Failures don't matter; consequences do

Maintenance is about preventing failure, isn't it? Well, RCM says that it isn’t.

That probably sounds surprising, so let's take an example.

A pump is used about once per day to evacuate waste water from a tank. If it fails, there is enough capacity in the tank to allow water to be stored for another two days. Even if the pump cannot be repaired quickly, it takes two maintainers about 3 hours to arrange a temporary system to empty the tank and keep the process running.

The same type of pump is used to pump water in a cooling system. If it breaks down, the process that it supports shuts down within two minutes, and it takes at least two hours to repair or replace the pump. The cost of downtime is between $2000 and $3000 per hour.
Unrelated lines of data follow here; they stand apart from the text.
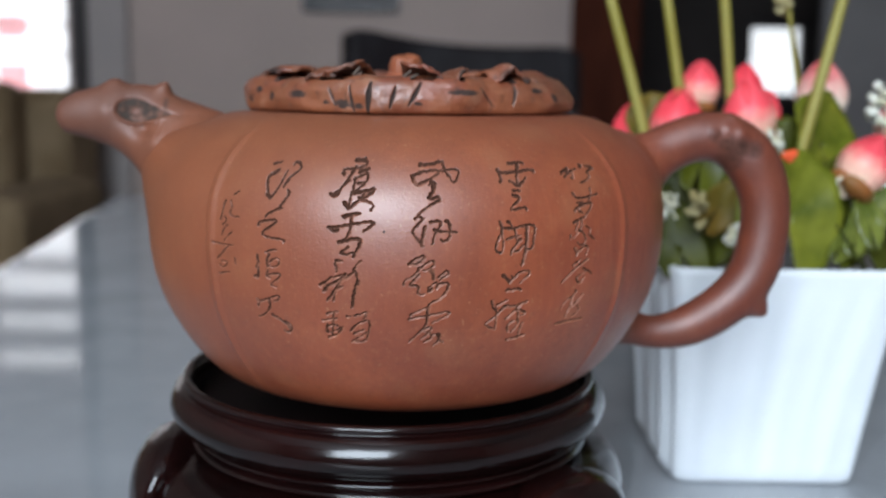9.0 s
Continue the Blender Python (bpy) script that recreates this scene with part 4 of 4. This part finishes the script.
LEAVES += (
    ((0.1010, 0.100, 0.1000), 0.0120, (60, 0, 0), LEAF_OLIVE, 7.0, 1.2, 0.22), ((0.1160, 0.096, 0.0990), 0.0120, (60, 20, 0), LEAF, 8.0, 1.2, 0.2),
    ((0.1400, 0.090, 0.0860), 0.0150, (65, -10, 20), LEAF, 9.0, 1.2, 0.22), ((0.0790, 0.094, 0.0900), 0.0120, (70, -25, 0), LEAF_DARK, 10.0, 1.0, 0.22),
    ((0.0930, 0.082, 0.0750), 0.0110, (60, 0, 0), LEAF_DARK, 11.0, 1.0, 0.22), ((0.1160, 0.120, 0.0980), 0.0160, (70, 0, 0), LEAF_DARK, 12.0, 1.0, 0.22),
    ((0.0960, 0.104, 0.0860), 0.0190, (75, 0, 0), LEAF_DARK, 13.0, 1.0, 0.22), ((0.1250, 0.076, 0.0800), 0.0120, (72, 0, -10), LEAF, 14.0, 1.1, 0.2))
LEAVES += (((0.0785, 0.0720, 0.0735), 0.0080, (66, -24, 0), LEAF, 31.0, 1.5, 0.15), ((0.0860, 0.0800, 0.0985), 0.0075, (70, 18, 0), LEAF, 32.0, 1.4, 0.15), ((0.0905, 0.0740, 0.0860), 0.0060, (75, 40, 0), LEAF_OLIVE, 33.0, 1.6, 0.15))
LEAVES += tuple(((0.1270 + 0.0034 * i, 0.0665 + 0.002 * i, 0.0775 + 0.0036 * i), 0.0042, (62, 60 - 30 * i, 10), LEAF_SHINY, 20.0 + i, 2.6, 0.1) for i in range(5))
for at, size, tilt, mat, seed, long, cup in LEAVES:
    leaf(plant, at, size, tilt, mat, seed, long, {LEAF_OLIVE: "olive-brown artificial leaf", LEAF_BRIGHT: "yellow-green artificial leaf with a toothed edge", LEAF_DARK: "dark green artificial leaf", LEAF_SHINY: "narrow shiny green artificial leaf"}.get(mat, "green artificial leaf"), cup)
for at, size, mat, seed in (((0.1075, 0.0776, 0.1054), 0.0028, BLOSSOM, 1), ((0.0926, 0.064, 0.0785), 0.0038, BLOSSOM, 2), ((0.0823, 0.068, 0.0862), 0.0038, BLOSSOM_BEIGE, 3),
                            ((0.0755, 0.074, 0.0862), 0.0028, BLOSSOM, 4), ((0.1474, 0.100, 0.1172), 0.0046, BLOSSOM, 5), ((0.1200, 0.120, 0.1506), 0.0034, BLOSSOM_BEIGE, 9), ((0.1230, 0.070, 0.0930), 0.0022, BLOSSOM, 6), ((0.0684, 0.085, 0.0975), 0.0030, BLOSSOM, 7), ((0.0903, 0.080, 0.1030), 0.0022, BLOSSOM, 8)):
    sprig(plant, at, size, mat, seed)
part("orange_tip", blobs("orange_tip", [(0.1038, 0.055, 0.1030, 0.0015), (0.1056, 0.055, 0.1035, 0.0015), (0.1048, 0.055, 0.1022, 0.0012)], 0.4), ORANGE, plant, "small orange petal tip")
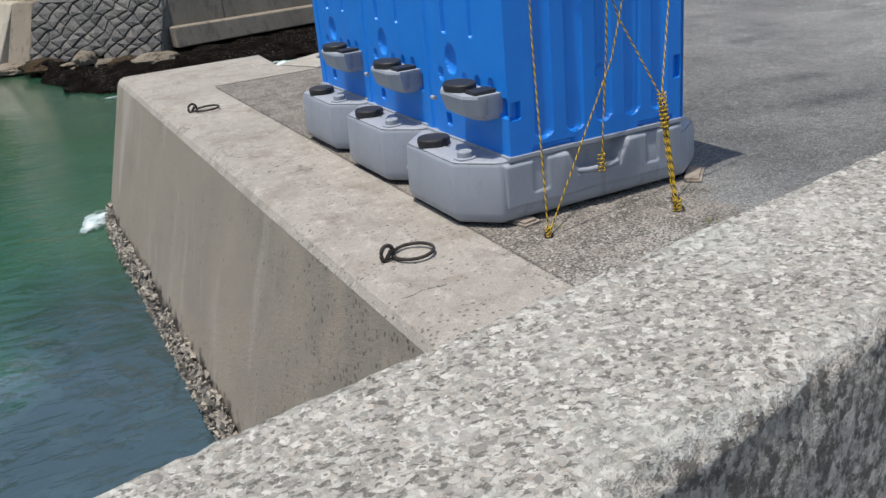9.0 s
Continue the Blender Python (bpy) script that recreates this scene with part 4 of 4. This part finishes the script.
def toilet():
    home = thing("portable_toilet", "blue plastic portable toilet on a grey moulded waste tank", "portable toilet", group="row of portable toilets")
    foot, top = 0.025, 0.37
    def outline(s, notch=0.0):
        pts = [(-0.2 + s, 0.2), (-0.01, s), (0.37, s)]
        if notch:
            pts += [(0.39, s + notch), (0.83, s + notch)]
        else:
            pts += [(0.39, s), (0.83, s)]
        pts += [(0.85, s), (1.24, s), (1.465 - s, 0.17), (1.465 - s, 0.8), (1.24, 0.97 - s), (-0.01, 0.97 - s), (-0.2 + s, 0.77)]
        return pts
    rings = []
    for s, z, nt in ((0.03, foot, 0), (0.008, foot + 0.03, 0), (0.0, foot + 0.06, 0), (0.004, 0.2, 0), (0.004, 0.205, 0.1), (0.012, top - 0.02, 0.1), (0.03, top, 0.09)):
        ring = []
        for x, y in outline(s, nt):
            lower = z - (0.07 if (x > 1.2 and z > 0.3) else 0.0)
            if 0.45 < x < 0.8 and z < 0.1 and y < 0.1:
                lower += 0.045
            ring.append((x, y, lower))
        rings.append(ring)
    bm = loft(rings)
    bmesh.ops.recalc_face_normals(bm, faces=bm.faces)
    sharp = [e for e in bm.edges if len(e.link_faces) == 2 and e.calc_face_angle() > 0.35]
    bmesh.ops.bevel(bm, geom=sharp, offset=0.016, segments=3, affect="EDGES", profile=0.5)
    part("tank", bm, TANK, home, "grey moulded waste tank", True)
    put_mesh("tank_side", panel_mesh("tank_side", 0.0, 1.22, 0.085, 0.356, tank_depth, lambda a, z, d: (a, -0.006 - d, z), TANK, 0.01, 0.35, True), home)
    part("carry_handle", tube(bmesh.new(), [(0.45, 0.03, 0.24), (0.48, 0.0, 0.222), (0.54, -0.008, 0.216), (0.68, -0.008, 0.216), (0.74, 0.0, 0.222), (0.77, 0.03, 0.24)], 0.015, 10), TANK, home, smooth=True)
    part("filler_cap", from_disc((-0.09, 0.6, top), 0.094, 0.045), BLACK, home, "black screw cap")
    bm = from_disc((-0.1, 0.1 + 0.12, top - 0.003), 0.062, 0.012)
    part("drain_seat", bm, TANK, home)
    part("drain_cap", from_disc((-0.1, 0.22, top + 0.005), 0.042, 0.035), TANK, home)
    part("pipe_stub", tube(bmesh.new(), [(-0.06, 0.88, 0.13), (-0.06, 1.03, 0.13)], 0.024, 10), TANK, home, "grey connecting pipe")
    part("base_trim", box(bmesh.new(), 0.045, 0.002, top - 0.012, 1.24, 0.968, top + 0.012, 0.004), TANK, home)
    z0, z1 = top + 0.012, 2.3
    body = put_mesh("back_panel", panel_mesh("back_panel", 0.012, 0.97, z0, z1, back_depth, lambda a, z, d: (0.06 - d, a, z), BLUE), home, "bright blue moulded panel")
    body.data.flip_normals()
    put_mesh("side_panel", panel_mesh("side_panel", 0.06, 1.225, z0, z1, side_depth, lambda a, z, d: (a, 0.012 - d, z), BLUE), home, "bright blue moulded panel")
    put_mesh("side_panel", mesh_of("far_side", [(0.06, 0.97, z0), (1.225, 0.97, z0), (1.225, 0.97, z1), (0.06, 0.97, z1)], [(0, 3, 2, 1)], BLUE), home)
    part("door", box(bmesh.new(), 1.2, 0.012, z0, 1.225, 0.968, z1, 0.004), BLUE, home, "blue entrance door")
    part("core", box(bmesh.new(), 0.12, 0.07, z0, 1.18, 0.92, z1 - 0.02), BLUE, home)
    part("roof", box(bmesh.new(), 0.0, -0.005, z1, 1.33, 0.982, z1 + 0.09, 0.03), PANEL, home, "pale moulded roof")
    for q in range(7):
        x = 1.255 + 0.027 * q
        for y in (0.2, 0.395, 0.59):
            part("step_slat", box(bmesh.new(), x, y, top - 0.078, x + 0.013, y + 0.17, top - 0.058, 0.003), TANK, home)
    # hand basin on the channel side
    rings = []
    for sx, sy, z in ((0.6, 0.8, 0.575), (0.86, 0.94, 0.61), (1.0, 1.0, 0.70), (0.98, 1.0, 0.715)):
        rings.append([(0.07 - 0.2 * sx * q[0], 0.27 + 0.2 * sy * q[1], z) for q in ((0, -1), (0.75, -1), (1.0, -0.6), (1.0, 0.6), (0.75, 1), (0, 1))])
    bm = loft(rings)
    bmesh.ops.recalc_face_normals(bm, faces=bm.faces)
    basin = part("basin", bm, TANK, home, "grey hand basin bracket")
    part("basin_lid", from_disc((-0.045, 0.32, 0.715), 0.085, 0.042, 1.25), BLACK, basin, "black round lid")
    part("basin_hinge", box(bmesh.new(), -0.08, 0.1, 0.71, 0.05, 0.2, 0.735, 0.006), BLACK, basin)
    part("basin_knob", tube(bmesh.new(), [(-0.12, 0.47, 0.66), (-0.12, 0.51, 0.66)], 0.012, 8), TANK, basin)
    return home


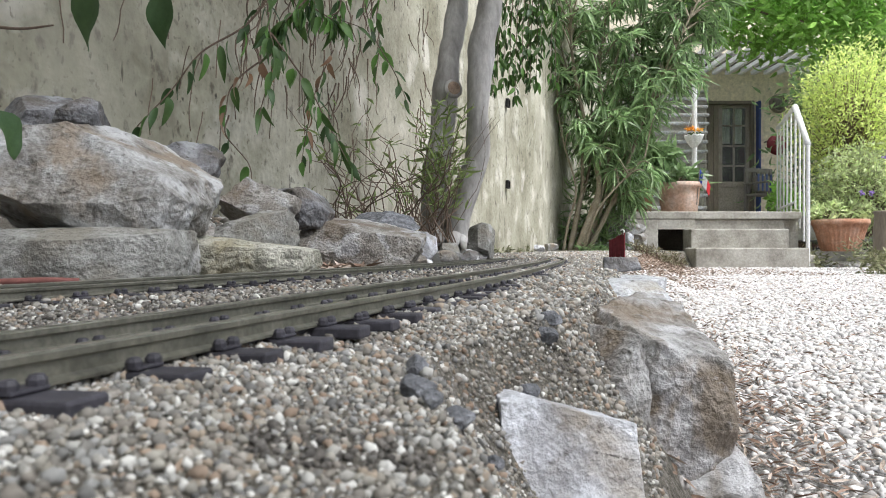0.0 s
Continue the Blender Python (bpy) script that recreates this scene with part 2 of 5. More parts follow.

If I ask you whether we should put more maintenance effort into the first pump or the second, you don’t have to think for long: the second pump is more important. The effects of the first pump’s failure are so slight that we might even decide to leave alone and fix it when it fails.

Although these are identical pumps that suffer the same failure, there is a fundamental difference between them: what happens when they fail. In the first case, the effects are probably limited to the cost of repairing the pump. Production stops immediately when the second pump fails, and downtime costs quickly outweigh the cost of repair. We care far more about failures of the second pump than those of the first. In other words, it is the effects or consequences of failure that matter, not the failure itself.

This approach to maintenance tasks is central to RCM: the purpose of maintenance is not to prevent failures, but to manage the consequences of failure.